From this standpoint the merit of the psychoanalytic school of psychiatrists consists in the study of the personality. I do not refer to theories or cures but to the method of studying the life-organization by an analysis of the wishes, by enlisting the participation of the subject, and using a special technic to revive all possible trains of memory. The defect of this particular practice has been its lack of objectivity. The operator has been using an interesting theory—sex as the basis of life-organization—and his methods have been adapted to the confirmation of the theory. More recently “recognition” has assumed a prominent place in the theory, lack of recognition being indicated as the source of the “inferiority complex.” But taken simply as cases the psychoanalytic records are increasingly important for the study of behavior. And the general method of psychoanalysis, or at least methods inspired by it, are being used with the best results in connection with delinquent children in the psychological clinics and by case-workers, as in documents No. 88 and No. 89.

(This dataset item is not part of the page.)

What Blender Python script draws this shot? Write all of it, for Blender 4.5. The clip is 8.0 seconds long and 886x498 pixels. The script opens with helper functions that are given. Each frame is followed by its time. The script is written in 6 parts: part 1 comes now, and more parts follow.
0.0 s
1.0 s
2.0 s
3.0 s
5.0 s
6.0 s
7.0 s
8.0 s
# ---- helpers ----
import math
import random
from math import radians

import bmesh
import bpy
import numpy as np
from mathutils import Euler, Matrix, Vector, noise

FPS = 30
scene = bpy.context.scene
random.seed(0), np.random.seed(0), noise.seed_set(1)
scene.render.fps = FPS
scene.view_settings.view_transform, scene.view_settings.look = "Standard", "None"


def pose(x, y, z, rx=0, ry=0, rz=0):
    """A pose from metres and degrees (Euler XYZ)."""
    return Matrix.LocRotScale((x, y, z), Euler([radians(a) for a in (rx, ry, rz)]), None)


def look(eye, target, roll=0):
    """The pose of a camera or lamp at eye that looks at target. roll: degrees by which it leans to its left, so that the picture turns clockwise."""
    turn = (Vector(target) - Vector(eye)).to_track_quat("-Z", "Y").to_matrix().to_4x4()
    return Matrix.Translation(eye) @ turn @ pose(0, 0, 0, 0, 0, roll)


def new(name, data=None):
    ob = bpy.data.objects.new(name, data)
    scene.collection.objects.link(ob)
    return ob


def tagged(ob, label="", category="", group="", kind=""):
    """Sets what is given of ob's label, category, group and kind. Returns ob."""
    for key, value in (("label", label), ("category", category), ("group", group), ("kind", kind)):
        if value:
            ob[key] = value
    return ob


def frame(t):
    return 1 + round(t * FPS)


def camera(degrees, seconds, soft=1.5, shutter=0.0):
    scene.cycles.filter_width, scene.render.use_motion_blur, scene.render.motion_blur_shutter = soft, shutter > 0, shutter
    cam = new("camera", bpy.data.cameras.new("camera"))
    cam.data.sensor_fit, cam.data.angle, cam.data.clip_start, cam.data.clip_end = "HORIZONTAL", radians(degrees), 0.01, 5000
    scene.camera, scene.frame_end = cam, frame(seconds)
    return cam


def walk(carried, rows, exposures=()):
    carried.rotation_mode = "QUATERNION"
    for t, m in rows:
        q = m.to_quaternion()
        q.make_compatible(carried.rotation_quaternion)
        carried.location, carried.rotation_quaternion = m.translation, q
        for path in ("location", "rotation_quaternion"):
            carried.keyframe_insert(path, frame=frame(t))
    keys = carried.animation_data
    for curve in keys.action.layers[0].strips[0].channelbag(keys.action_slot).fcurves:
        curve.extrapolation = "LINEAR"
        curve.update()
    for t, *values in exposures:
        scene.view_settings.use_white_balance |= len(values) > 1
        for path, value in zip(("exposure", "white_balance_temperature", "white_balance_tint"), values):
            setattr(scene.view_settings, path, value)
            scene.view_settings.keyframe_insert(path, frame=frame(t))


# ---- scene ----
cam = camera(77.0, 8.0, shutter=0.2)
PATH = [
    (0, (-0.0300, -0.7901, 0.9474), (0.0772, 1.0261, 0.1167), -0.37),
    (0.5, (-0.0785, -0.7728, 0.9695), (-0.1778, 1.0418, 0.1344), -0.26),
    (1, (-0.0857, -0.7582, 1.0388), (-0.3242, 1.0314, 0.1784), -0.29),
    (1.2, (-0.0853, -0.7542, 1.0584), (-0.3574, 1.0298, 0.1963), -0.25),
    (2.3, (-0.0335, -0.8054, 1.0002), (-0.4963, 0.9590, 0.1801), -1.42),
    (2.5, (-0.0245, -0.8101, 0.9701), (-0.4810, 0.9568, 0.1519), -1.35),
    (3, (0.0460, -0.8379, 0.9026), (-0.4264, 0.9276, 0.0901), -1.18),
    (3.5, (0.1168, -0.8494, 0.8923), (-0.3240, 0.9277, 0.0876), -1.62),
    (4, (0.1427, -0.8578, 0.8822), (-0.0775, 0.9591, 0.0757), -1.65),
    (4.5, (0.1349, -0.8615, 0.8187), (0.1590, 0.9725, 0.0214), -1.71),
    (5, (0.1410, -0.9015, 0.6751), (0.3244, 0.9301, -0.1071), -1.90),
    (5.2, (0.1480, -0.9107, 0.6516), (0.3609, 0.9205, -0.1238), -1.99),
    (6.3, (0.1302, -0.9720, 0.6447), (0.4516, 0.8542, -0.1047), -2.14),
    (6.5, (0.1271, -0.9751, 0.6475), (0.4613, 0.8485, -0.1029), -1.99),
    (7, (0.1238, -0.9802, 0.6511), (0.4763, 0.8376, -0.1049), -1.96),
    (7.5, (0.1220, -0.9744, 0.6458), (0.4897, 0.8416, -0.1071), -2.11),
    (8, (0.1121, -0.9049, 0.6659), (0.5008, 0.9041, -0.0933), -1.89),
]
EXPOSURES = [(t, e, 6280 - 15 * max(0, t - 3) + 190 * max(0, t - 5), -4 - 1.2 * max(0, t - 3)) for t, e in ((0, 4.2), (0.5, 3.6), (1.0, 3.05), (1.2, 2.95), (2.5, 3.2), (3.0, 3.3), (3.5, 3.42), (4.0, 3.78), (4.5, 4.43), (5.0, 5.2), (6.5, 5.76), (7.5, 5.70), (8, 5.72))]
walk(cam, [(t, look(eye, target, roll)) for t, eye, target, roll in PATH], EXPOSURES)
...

But we cannot rely entirely on the spontaneous production of autobiographies nor upon the efforts of practical workers who make records with reference to equilibrating maladjusted personalities. Research into behavior problems through the preparation of records, including life-histories, should be associated with every institution and agency handling human material from the standpoint of education or reform, but in addition specialists in behavior, psychologists, social psychologists, sociologists, psychiatrists, social workers, should isolate and study selected personalities as the biologist studies selected organisms. Ordinary and extraordinary personalities should be included, the dull and the criminal, the philistine and the bohemian. Scientifically the history of dull lives is quite as significant as that of brilliant ones. The investigator may, of course, select cases having special significance; for example, secure the life-histories of the girls mentioned at the beginning of this chapter who were not influenced by the institution but made good in spite of the institution. The analysis, comparison, and publication of the various records would continuously influence social practice, as in the case of medical and technological research.

We saw in the records given at the end of the last chapter that very rapid and positive gains are being made in the treatment of delinquency, but for a fundamental control and the prevention of anti-social behavior a change in the general attitudes and values of society will be necessary.

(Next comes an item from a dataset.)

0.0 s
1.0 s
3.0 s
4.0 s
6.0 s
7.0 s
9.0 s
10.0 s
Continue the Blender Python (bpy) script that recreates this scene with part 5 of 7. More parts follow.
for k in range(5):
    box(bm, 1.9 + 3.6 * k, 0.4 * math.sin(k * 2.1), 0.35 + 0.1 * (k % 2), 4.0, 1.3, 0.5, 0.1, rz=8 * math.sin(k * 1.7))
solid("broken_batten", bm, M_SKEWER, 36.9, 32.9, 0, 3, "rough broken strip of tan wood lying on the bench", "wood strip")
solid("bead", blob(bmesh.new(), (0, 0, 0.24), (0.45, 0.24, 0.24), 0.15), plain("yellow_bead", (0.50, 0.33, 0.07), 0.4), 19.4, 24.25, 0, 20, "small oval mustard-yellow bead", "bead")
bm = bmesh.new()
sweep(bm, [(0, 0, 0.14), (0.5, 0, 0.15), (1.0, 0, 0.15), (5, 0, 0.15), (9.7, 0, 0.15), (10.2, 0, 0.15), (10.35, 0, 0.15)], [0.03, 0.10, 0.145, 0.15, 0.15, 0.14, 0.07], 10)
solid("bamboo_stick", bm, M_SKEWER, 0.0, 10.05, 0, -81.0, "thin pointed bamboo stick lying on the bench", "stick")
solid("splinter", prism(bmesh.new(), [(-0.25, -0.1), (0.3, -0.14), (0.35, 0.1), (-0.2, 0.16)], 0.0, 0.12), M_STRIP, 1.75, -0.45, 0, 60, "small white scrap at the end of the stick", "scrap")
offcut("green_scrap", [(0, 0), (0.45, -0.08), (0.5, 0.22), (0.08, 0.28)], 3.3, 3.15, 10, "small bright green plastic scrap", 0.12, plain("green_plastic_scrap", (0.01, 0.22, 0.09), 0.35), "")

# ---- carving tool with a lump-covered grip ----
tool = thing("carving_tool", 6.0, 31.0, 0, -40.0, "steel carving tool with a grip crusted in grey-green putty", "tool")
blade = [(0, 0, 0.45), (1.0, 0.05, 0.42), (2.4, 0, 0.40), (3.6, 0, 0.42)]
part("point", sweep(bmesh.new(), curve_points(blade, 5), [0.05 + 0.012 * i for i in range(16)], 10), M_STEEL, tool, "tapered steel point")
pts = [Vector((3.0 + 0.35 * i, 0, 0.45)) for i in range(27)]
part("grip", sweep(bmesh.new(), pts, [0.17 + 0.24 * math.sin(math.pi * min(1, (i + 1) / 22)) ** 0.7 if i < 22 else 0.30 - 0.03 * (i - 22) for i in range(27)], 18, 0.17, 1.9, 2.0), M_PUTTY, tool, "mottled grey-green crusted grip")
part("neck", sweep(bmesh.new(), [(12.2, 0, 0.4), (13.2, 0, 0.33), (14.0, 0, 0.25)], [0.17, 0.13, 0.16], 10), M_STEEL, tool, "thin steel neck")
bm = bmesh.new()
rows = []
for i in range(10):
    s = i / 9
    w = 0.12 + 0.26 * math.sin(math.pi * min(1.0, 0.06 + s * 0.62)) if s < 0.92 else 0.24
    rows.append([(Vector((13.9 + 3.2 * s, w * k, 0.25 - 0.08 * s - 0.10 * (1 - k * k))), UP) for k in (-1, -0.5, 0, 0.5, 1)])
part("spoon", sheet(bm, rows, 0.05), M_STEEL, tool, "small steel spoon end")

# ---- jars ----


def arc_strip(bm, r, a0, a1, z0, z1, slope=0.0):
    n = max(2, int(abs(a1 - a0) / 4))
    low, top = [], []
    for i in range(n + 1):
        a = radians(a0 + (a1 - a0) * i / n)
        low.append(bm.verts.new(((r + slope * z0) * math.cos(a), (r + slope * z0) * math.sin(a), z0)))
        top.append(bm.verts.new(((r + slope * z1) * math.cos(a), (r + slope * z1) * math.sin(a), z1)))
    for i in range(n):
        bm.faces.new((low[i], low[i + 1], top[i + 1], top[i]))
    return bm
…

Up to the present, society has not been able to control the direction of its own evolution or even to determine the form of life and relationships necessary to produce a world in which it is possible and desirable for all to live. Common sense has not been adequate to these problems. We have evidently overdetermined certain values and underdetermined others, and many important situations are undefined—without policy. The most general and particular studies of the wishes and the determination of the laws by which attitudes are influenced by values and values by attitudes, the development of a technic for the transfer of the wishes from one field of application to another, and the development of schemes by which not only the wishes of the individual may be sublimated but the attitudes and values of whole populations controlled will be necessary before we are able consciously to control the evolution of society and to determine an ideal organization of culture.

Among the general problems involved in the study of attitudes and values—the history of personality development and the measurement of social influences—are the following:

1. The problem of abnormality—crime, vagabondage, prostitution, alcoholism, etc. How far is abnormality the unavoidable manifestation of inborn tendencies of the individual, and how far is it a matter of deficient social organization,—the failure of institutional influences? There is a quantitative difference of efficiency between individuals, but if there is hardly a human attitude which if properly controlled and directed could not be used in a socially useful and productive way, must there remain a permanent qualitative difference between socially normal and anti-social actions?

2. The problem of individualization. How far is individualism compatible with social cohesion? What forms of individualism may be considered socially useful or socially harmful? What forms of individualism may be useful in an organization based on a conscious coöperation in view of a common aim?

3. The problem of nationalities and cultures. What new schemes of attitudes and values, or what substitute for the isolated national state as an instrument of cultural expansion, will stop the fight of nationalities and cultures?

4. The problem of the sexes. In the relation between the sexes how can a maximum of reciprocal response be secured with a minimum of interference with personal interests? How is the general social efficiency of a group affected by the various systems of relations between man and woman? What forms of coöperation between the family and society are most favorable to the normal development of children?

5. The economic problem. How shall we be able to develop attitudes which will subordinate economic success to other values? How shall we restore stimulation to labor? The bad family life constantly evident in these pages and the consequent delinquency of children, as well as crime, prostitution and alcoholism, are largely due to the overdetermination of economic interests—to the tendency to produce or acquire the largest possible amount of economic values—because these interests are actually so universal and predominant and because economic success is a value convertible into new experience, recognition, response, and security.